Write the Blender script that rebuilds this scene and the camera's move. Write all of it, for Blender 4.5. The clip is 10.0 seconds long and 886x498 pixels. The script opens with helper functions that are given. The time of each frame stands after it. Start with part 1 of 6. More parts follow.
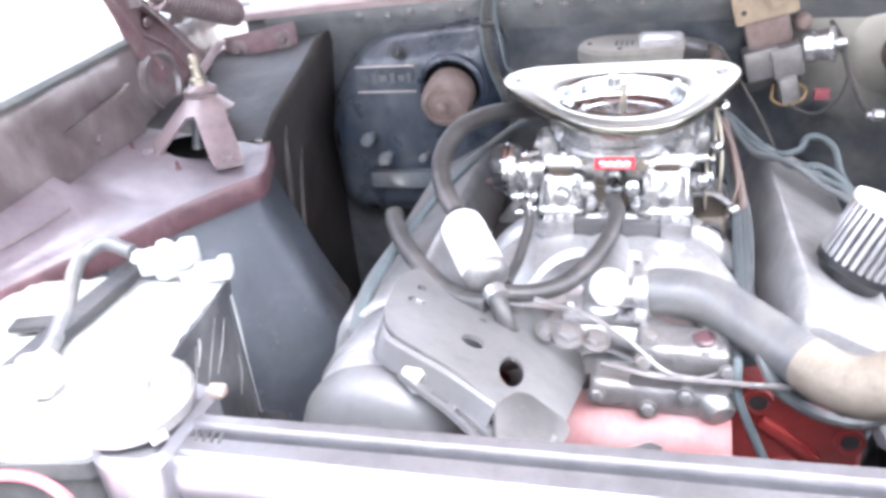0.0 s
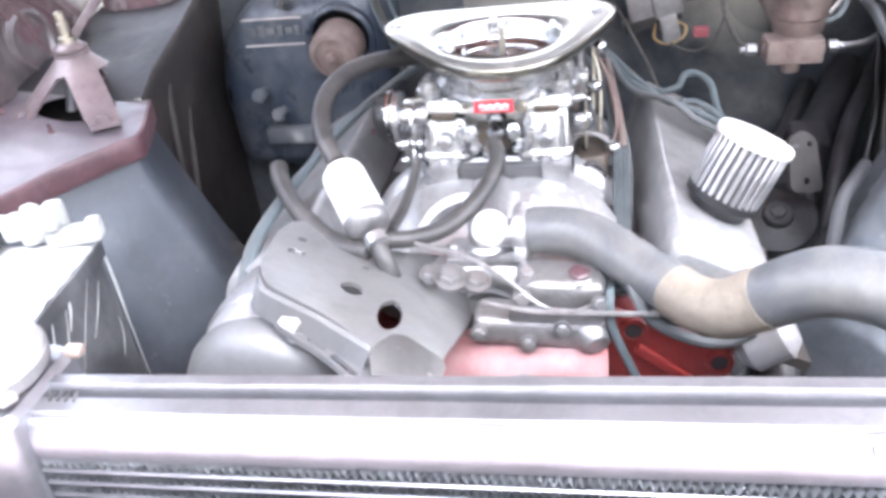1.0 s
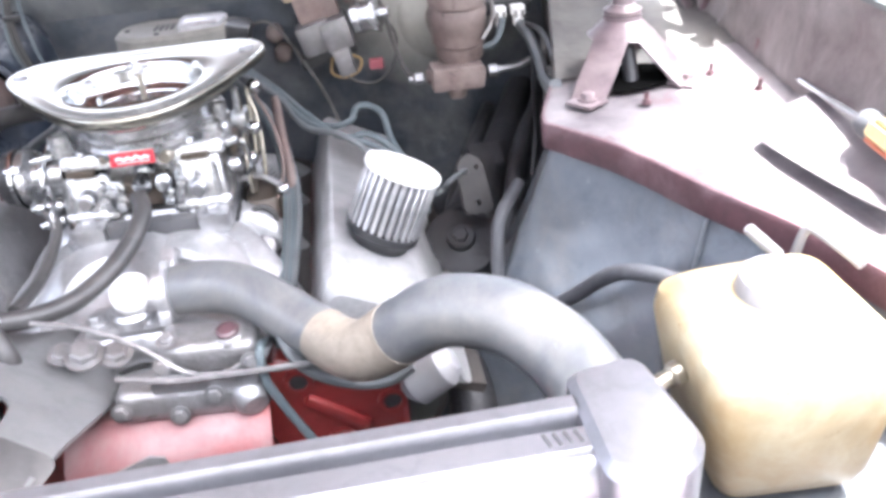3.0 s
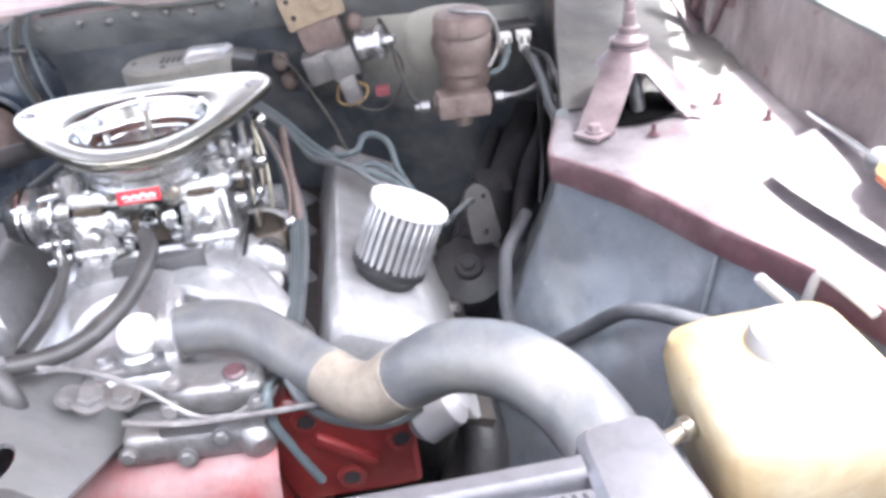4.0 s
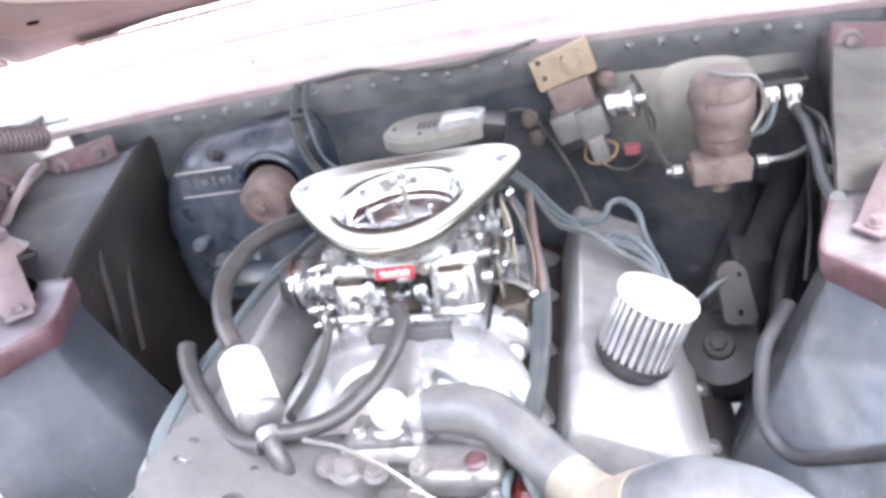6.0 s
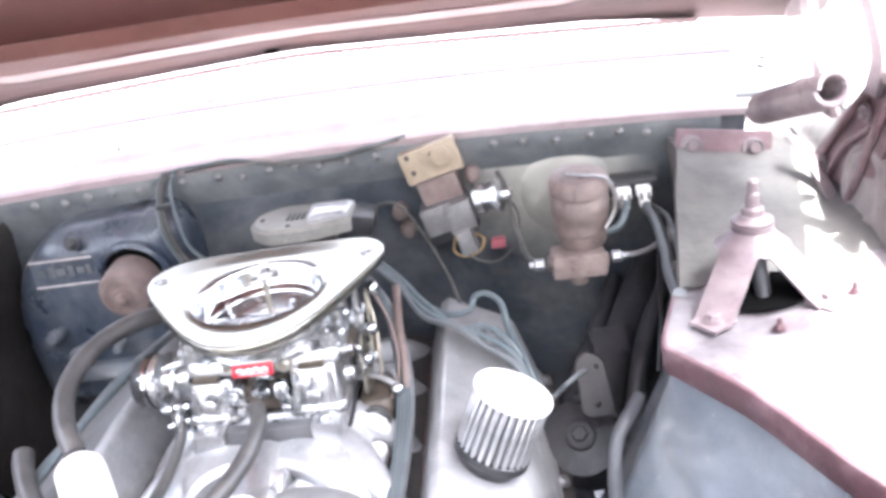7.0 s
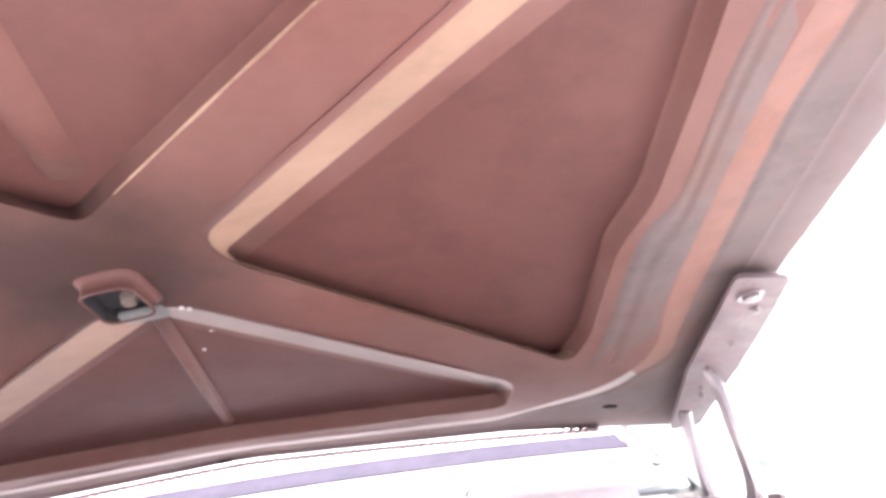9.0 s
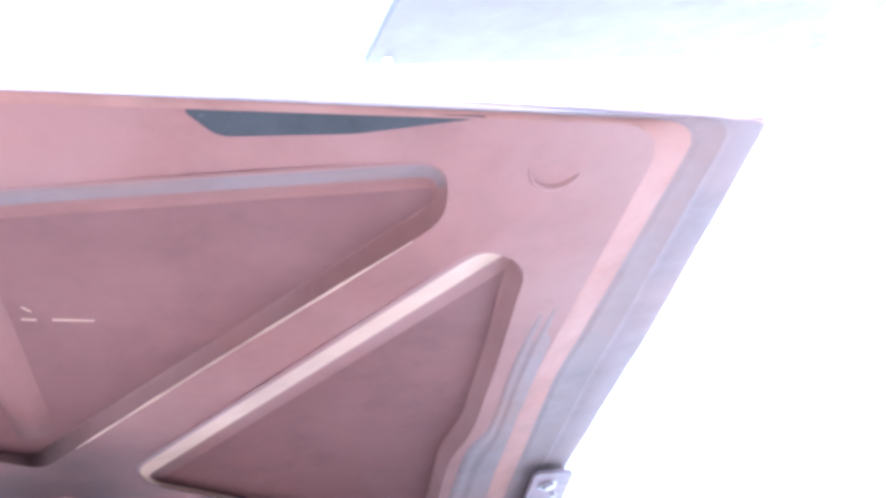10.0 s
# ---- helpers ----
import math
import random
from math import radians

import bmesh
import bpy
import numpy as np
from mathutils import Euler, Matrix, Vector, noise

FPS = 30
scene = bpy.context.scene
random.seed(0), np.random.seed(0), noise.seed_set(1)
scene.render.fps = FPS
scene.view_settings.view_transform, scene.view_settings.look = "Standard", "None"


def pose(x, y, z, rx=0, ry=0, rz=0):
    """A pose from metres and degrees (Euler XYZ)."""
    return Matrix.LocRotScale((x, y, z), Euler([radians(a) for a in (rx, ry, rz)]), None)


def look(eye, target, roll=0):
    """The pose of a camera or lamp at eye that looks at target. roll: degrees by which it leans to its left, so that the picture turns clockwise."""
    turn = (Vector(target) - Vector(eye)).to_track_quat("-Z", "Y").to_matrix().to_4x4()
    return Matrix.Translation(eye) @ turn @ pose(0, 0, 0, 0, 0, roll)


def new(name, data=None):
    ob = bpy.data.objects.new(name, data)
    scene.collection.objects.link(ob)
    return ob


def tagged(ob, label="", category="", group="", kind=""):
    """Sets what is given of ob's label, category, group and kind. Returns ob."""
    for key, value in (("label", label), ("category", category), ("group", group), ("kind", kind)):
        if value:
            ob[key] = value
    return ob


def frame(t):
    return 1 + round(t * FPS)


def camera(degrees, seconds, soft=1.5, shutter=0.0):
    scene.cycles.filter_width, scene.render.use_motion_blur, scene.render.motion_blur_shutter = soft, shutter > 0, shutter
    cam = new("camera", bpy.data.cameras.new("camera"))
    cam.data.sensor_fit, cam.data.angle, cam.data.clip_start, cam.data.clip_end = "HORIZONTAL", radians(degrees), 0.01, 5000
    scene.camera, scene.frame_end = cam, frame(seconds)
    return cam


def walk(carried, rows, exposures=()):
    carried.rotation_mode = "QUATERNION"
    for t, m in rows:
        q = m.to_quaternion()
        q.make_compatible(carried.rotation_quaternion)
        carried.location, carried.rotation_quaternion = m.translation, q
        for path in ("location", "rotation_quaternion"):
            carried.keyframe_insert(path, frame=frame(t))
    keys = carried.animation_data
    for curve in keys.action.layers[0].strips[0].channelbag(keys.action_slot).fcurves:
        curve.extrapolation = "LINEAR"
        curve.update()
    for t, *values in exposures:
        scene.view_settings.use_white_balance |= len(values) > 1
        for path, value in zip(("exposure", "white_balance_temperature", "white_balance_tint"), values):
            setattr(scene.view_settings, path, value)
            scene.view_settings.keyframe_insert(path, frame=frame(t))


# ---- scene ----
cam = camera(59.6, 10.0, soft=3.6)
PATH = [
    (0, (0.042, -0.968, 1.236), (-0.461, 0.732, 0.31), -6.0),
    (0.5, (0.043, -0.977, 1.238), (-0.501, 0.684, 0.266), -5.6),
    (1, (0.1, -0.967, 1.223), (-0.241, 0.709, 0.187), -6.7),
    (1.5, (0.178, -0.944, 1.216), (0.083, 0.75, 0.156), -7.5),
    (2, (0.2, -0.94, 1.212), (0.203, 0.764, 0.165), -6.1),
    (2.5, (0.223, -0.936, 1.204), (0.296, 0.781, 0.181), -4.3),
    (2.7, (0.239, -0.928, 1.199), (0.362, 0.789, 0.182), -4.6),
    (3.8, (0.257, -0.907, 1.21), (0.46, 0.817, 0.216), -5.3),
    (4, (0.257, -0.901, 1.221), (0.407, 0.831, 0.232), -6.0),
    (4.5, (0.26, -0.883, 1.248), (0.248, 0.899, 0.34), -7.7),
    (5, (0.253, -0.865, 1.261), (0.025, 0.901, 0.352), -8.6),
    (5.2, (0.241, -0.864, 1.275), (-0.11, 0.883, 0.367), -11.3),
    (6.3, (0.272, -0.846, 1.306), (-0.178, 0.875, 0.392), -12.9),
    (6.5, (0.281, -0.847, 1.305), (-0.126, 0.89, 0.403), -12.4),
    (7, (0.301, -0.84, 1.315), (0.138, 0.996, 0.539), -8.8),
    (7.5, (0.296, -0.858, 1.325), (0.181, 1.006, 0.609), -7.9),
    (8, (0.292, -0.858, 1.35), (0.312, 1.071, 0.822), -7.8),
    (8.5, (0.273, -0.886, 1.42), (0.409, 1.101, 1.238), -6.9),
    (9, (0.252, -0.958, 1.493), (0.458, 1.031, 1.462), -7.3),
    (9.5, (0.221, -1.126, 1.588), (0.636, 0.824, 1.752), -7.9),
    (9.7, (0.197, -1.192, 1.61), (0.675, 0.738, 1.83), -7.0),
    (10, (0.201, -1.255, 1.631), (0.809, 0.637, 1.853), -7.8),
]
EXPOSURES = [(0.0, 4.58, 6000, 11), (1.0, 4.48, 6000, 11), (2.5, 4.35, 6000, 11), (4.0, 4.25, 6000, 11), (4.5, 4.35, 6000, 11), (7.0, 4.6, 6000, 11), (8.0, 4.25, 6050, 12), (8.5, 3.9, 6200, 12), (9.0, 3.8, 6050, 12), (9.5, 4.28, 4750, -1), (9.7, 4.28, 4550, 1), (10.0, 3.93, 4600, 5)]
walk(cam, [(t, look(eye, target, roll)) for t, eye, target, roll in PATH], EXPOSURES)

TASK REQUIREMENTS
Quote the data exactly, leaving every image out of the copy.

WRITTEN ANSWER
Write the Blender script that rebuilds this scene and the camera's move. Write all of it, for Blender 4.5. The clip is 10.0 seconds long and 886x498 pixels. The script opens with helper functions that are given. The time of each frame stands after it. Start with part 1 of 6. More parts follow.
0.0 s
1.0 s
3.0 s
4.0 s
6.0 s
7.0 s
9.0 s
10.0 s
# ---- helpers ----
import math
import random
from math import radians

import bmesh
import bpy
import numpy as np
from mathutils import Euler, Matrix, Vector, noise

FPS = 30
scene = bpy.context.scene
random.seed(0), np.random.seed(0), noise.seed_set(1)
scene.render.fps = FPS
scene.view_settings.view_transform, scene.view_settings.look = "Standard", "None"


def pose(x, y, z, rx=0, ry=0, rz=0):
    """A pose from metres and degrees (Euler XYZ)."""
    return Matrix.LocRotScale((x, y, z), Euler([radians(a) for a in (rx, ry, rz)]), None)


def look(eye, target, roll=0):
    """The pose of a camera or lamp at eye that looks at target. roll: degrees by which it leans to its left, so that the picture turns clockwise."""
    turn = (Vector(target) - Vector(eye)).to_track_quat("-Z", "Y").to_matrix().to_4x4()
    return Matrix.Translation(eye) @ turn @ pose(0, 0, 0, 0, 0, roll)


def new(name, data=None):
    ob = bpy.data.objects.new(name, data)
    scene.collection.objects.link(ob)
    return ob


def tagged(ob, label="", category="", group="", kind=""):
    """Sets what is given of ob's label, category, group and kind. Returns ob."""
    for key, value in (("label", label), ("category", category), ("group", group), ("kind", kind)):
        if value:
            ob[key] = value
    return ob


def frame(t):
    return 1 + round(t * FPS)


def camera(degrees, seconds, soft=1.5, shutter=0.0):
    scene.cycles.filter_width, scene.render.use_motion_blur, scene.render.motion_blur_shutter = soft, shutter > 0, shutter
    cam = new("camera", bpy.data.cameras.new("camera"))
    cam.data.sensor_fit, cam.data.angle, cam.data.clip_start, cam.data.clip_end = "HORIZONTAL", radians(degrees), 0.01, 5000
    scene.camera, scene.frame_end = cam, frame(seconds)
    return cam


def walk(carried, rows, exposures=()):
    carried.rotation_mode = "QUATERNION"
    for t, m in rows:
        q = m.to_quaternion()
        q.make_compatible(carried.rotation_quaternion)
        carried.location, carried.rotation_quaternion = m.translation, q
        for path in ("location", "rotation_quaternion"):
            carried.keyframe_insert(path, frame=frame(t))
    keys = carried.animation_data
    for curve in keys.action.layers[0].strips[0].channelbag(keys.action_slot).fcurves:
        curve.extrapolation = "LINEAR"
        curve.update()
    for t, *values in exposures:
        scene.view_settings.use_white_balance |= len(values) > 1
        for path, value in zip(("exposure", "white_balance_temperature", "white_balance_tint"), values):
            setattr(scene.view_settings, path, value)
            scene.view_settings.keyframe_insert(path, frame=frame(t))


# ---- scene ----
cam = camera(59.6, 10.0, soft=3.6)
PATH = [
    (0, (0.042, -0.968, 1.236), (-0.461, 0.732, 0.31), -6.0),
    (0.5, (0.043, -0.977, 1.238), (-0.501, 0.684, 0.266), -5.6),
    (1, (0.1, -0.967, 1.223), (-0.241, 0.709, 0.187), -6.7),
    (1.5, (0.178, -0.944, 1.216), (0.083, 0.75, 0.156), -7.5),
    (2, (0.2, -0.94, 1.212), (0.203, 0.764, 0.165), -6.1),
    (2.5, (0.223, -0.936, 1.204), (0.296, 0.781, 0.181), -4.3),
    (2.7, (0.239, -0.928, 1.199), (0.362, 0.789, 0.182), -4.6),
    (3.8, (0.257, -0.907, 1.21), (0.46, 0.817, 0.216), -5.3),
    (4, (0.257, -0.901, 1.221), (0.407, 0.831, 0.232), -6.0),
    (4.5, (0.26, -0.883, 1.248), (0.248, 0.899, 0.34), -7.7),
    (5, (0.253, -0.865, 1.261), (0.025, 0.901, 0.352), -8.6),
    (5.2, (0.241, -0.864, 1.275), (-0.11, 0.883, 0.367), -11.3),
    (6.3, (0.272, -0.846, 1.306), (-0.178, 0.875, 0.392), -12.9),
    (6.5, (0.281, -0.847, 1.305), (-0.126, 0.89, 0.403), -12.4),
    (7, (0.301, -0.84, 1.315), (0.138, 0.996, 0.539), -8.8),
    (7.5, (0.296, -0.858, 1.325), (0.181, 1.006, 0.609), -7.9),
    (8, (0.292, -0.858, 1.35), (0.312, 1.071, 0.822), -7.8),
    (8.5, (0.273, -0.886, 1.42), (0.409, 1.101, 1.238), -6.9),
    (9, (0.252, -0.958, 1.493), (0.458, 1.031, 1.462), -7.3),
    (9.5, (0.221, -1.126, 1.588), (0.636, 0.824, 1.752), -7.9),
    (9.7, (0.197, -1.192, 1.61), (0.675, 0.738, 1.83), -7.0),
    (10, (0.201, -1.255, 1.631), (0.809, 0.637, 1.853), -7.8),
]
EXPOSURES = [(0.0, 4.58, 6000, 11), (1.0, 4.48, 6000, 11), (2.5, 4.35, 6000, 11), (4.0, 4.25, 6000, 11), (4.5, 4.35, 6000, 11), (7.0, 4.6, 6000, 11), (8.0, 4.25, 6050, 12), (8.5, 3.9, 6200, 12), (9.0, 3.8, 6050, 12), (9.5, 4.28, 4750, -1), (9.7, 4.28, 4550, 1), (10.0, 3.93, 4600, 5)]
walk(cam, [(t, look(eye, target, roll)) for t, eye, target, roll in PATH], EXPOSURES)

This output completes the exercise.